Tensorflow Integration

Lance can be used as a regular tf.data.Dataset in Tensorflow.

Warning

This feature is experimental and the APIs may change in the future.

Reading from Lance

Using lance.tf.data.from_lance(), you can create an tf.data.Dataset easily.

import tensorflow as tf
import lance

# Create tf dataset
ds = lance.tf.data.from_lance("s3://my-bucket/my-dataset")

# Chain tf dataset with other tf primitives

for batch in ds.shuffling(32).map(lambda x: tf.io.decode_png(x["image"])):
    print(batch)

Backed by the Lance columnar format, using lance.tf.data.from_lance() supports efficient column selection, filtering, and more.

ds = lance.tf.data.from_lance(
    "s3://my-bucket/my-dataset",
    columns=["image", "label"],
    filter="split = 'train' AND collected_time > timestamp '2020-01-01'",
    batch_size=256)

By default, Lance will infer the Tensor spec from the projected columns. You can also specify tf.TensorSpec manually.

batch_size = 256
ds = lance.tf.data.from_lance(
    "s3://my-bucket/my-dataset",
    columns=["image", "labels"],
    batch_size=batch_size,
    output_signature={
        "image": tf.TensorSpec(shape=(), dtype=tf.string),
        "labels": tf.RaggedTensorSpec(
            dtype=tf.int32, shape=(batch_size, None), ragged_rank=1),
    },

Distributed Training and Shuffling

Since a Lance Dataset is a set of Fragments, we can distribute and shuffle Fragments to different workers.

import tensorflow as tf
from lance.tf.data import from_lance, lance_fragments

world_size = 32
rank = 10
seed = 123  #
epoch = 100

dataset_uri = "s3://my-bucket/my-dataset"
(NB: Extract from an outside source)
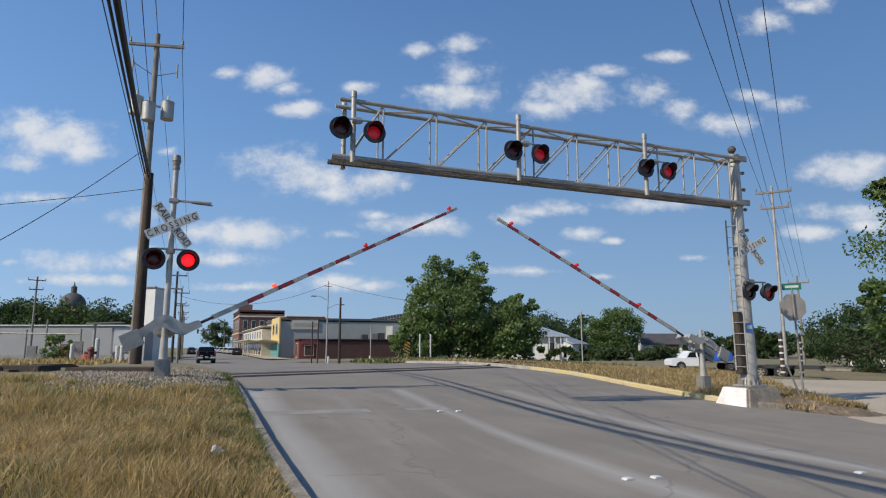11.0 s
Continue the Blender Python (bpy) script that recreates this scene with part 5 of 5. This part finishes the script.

# Shuffle fragments distributedly.
fragments =
    lance_fragments("s3://my-bucket/my-dataset")
    .shuffling(32, seed=seed)
    .repeat(epoch)
    .enumerate()
    .filter(lambda i, _: i % world_size == rank)
    .map(lambda _, fid: fid)

ds = from_lance(
    uri,
    columns=["image", "label"],
    fragments=fragments,
    batch_size=32
    )
for batch in ds:
    print(batch)